Tradução para o português de Américo Sommerman
Retirado de “Do Belo, tratado de Plotino”
3. A alma tem uma faculdade que corresponde a essa beleza e a reconhece, pois nada é mais apropriado do que essa faculdade para apreciá-la, quando o resto da alma contribui para isso. Talvez a alma se pronuncie imediatamente, atestando a beleza onde encontra algo de acordo com a Forma-ideal que está nela mesma, usando essa Forma-ideal para julgar, como nos servimos de uma régua para avaliar se uma coisa é reta. Porém, que correspondência há entre a beleza corporal e à beleza anterior ao corpo? Isso equivale a perguntar a partir de que princípio o arquiteto, tendo edificado uma casa de acordo com a sua ideia interior da casa, considera-a bela. Não é porque a casa que está diante dele, excetuando-se as pedras, nada mais é do que a ideia interior estampada na massa exterior da matéria e manifestando na multiplicidade a sua indivisibilidade.
Pois bem, quando percebemos no objetos uma Forma [Ideia–eidos] que moldou e dominou a matéria informe — contrária à Forma [Ideia] —, como uma Forma que se destaca e subordina as outras formas, apreendemos num único olhar a unidade que emerge da multiplicidade, a remetemos à unidade interior e indivisível, e entre ambas há concórdia e comunhão. A alegria que emerge dali é semelhante a de um homem bom que discerne num jovem os primeiros sinais de uma virtude correspondente à perfeição consumada de sua própria alma.

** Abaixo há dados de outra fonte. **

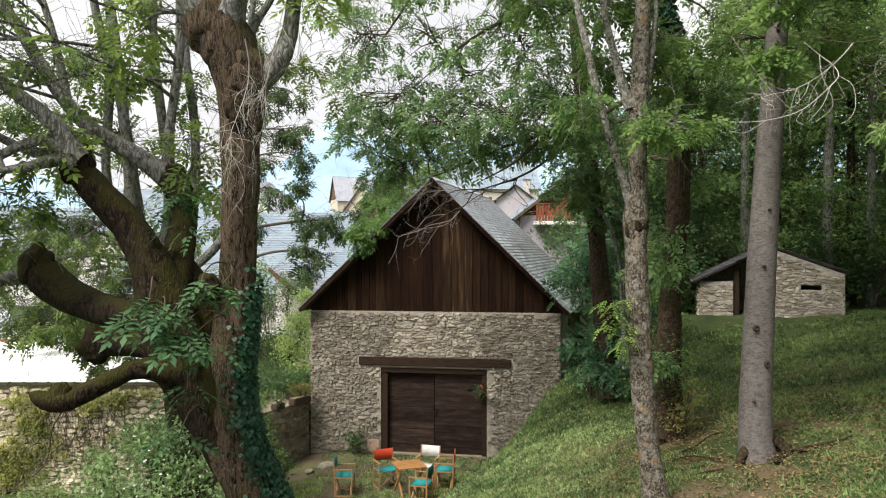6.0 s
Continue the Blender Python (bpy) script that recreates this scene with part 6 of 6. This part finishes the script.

A simples beleza de uma cor provém de uma unificação, de uma Forma (eidos) que domina a obscuridade da matéria mediante a presença de uma luz que é incorpórea, que é um princípio inteligível e uma Forma-ideal. O fogo é mais belo e elevado do que os outros elementos porque tem em relação a eles o lugar que corresponde à Forma-ideal: sempre ascendendo, sendo o mais leve de todos os corpos, está muito próximo dos incorporais. Ele é o único que não acolhe em si os outros elementos, enquanto os outros são por ele penetrados, posto que eles podem ser aquecidos, mas o fogo não pode esfriar. Ele possui originalmente as cores e é dele que as outras coisas recebem a forma da cor. A sua luz resplandece porque o resplendor emana da Forma [Ideia]. As coisas que não aderem a ela e são pouco permeadas pela sua luz permanecem fora da beleza por não participarem da Ideia ou Forma total da cor.
São as harmonias musicais inaudíveis que produzem as harmonias audíveis e, por meio destas últimas, a alma torna-se capaz de captar a beleza das primeiras. A correspondência entre ambas introduz o sujeito numa essência de outra espécie, pois as medidas harmônicas de nossas músicas sensíveis não são arbitrárias, mas são determinadas pelo princípio ordenador da matéria, pela Forma [ou Ideia].
Já falei o bastante sobre as belezas sensíveis, imagens fugidias que entram na matéria, a adornam e cuja visão enche-nos de encantamento.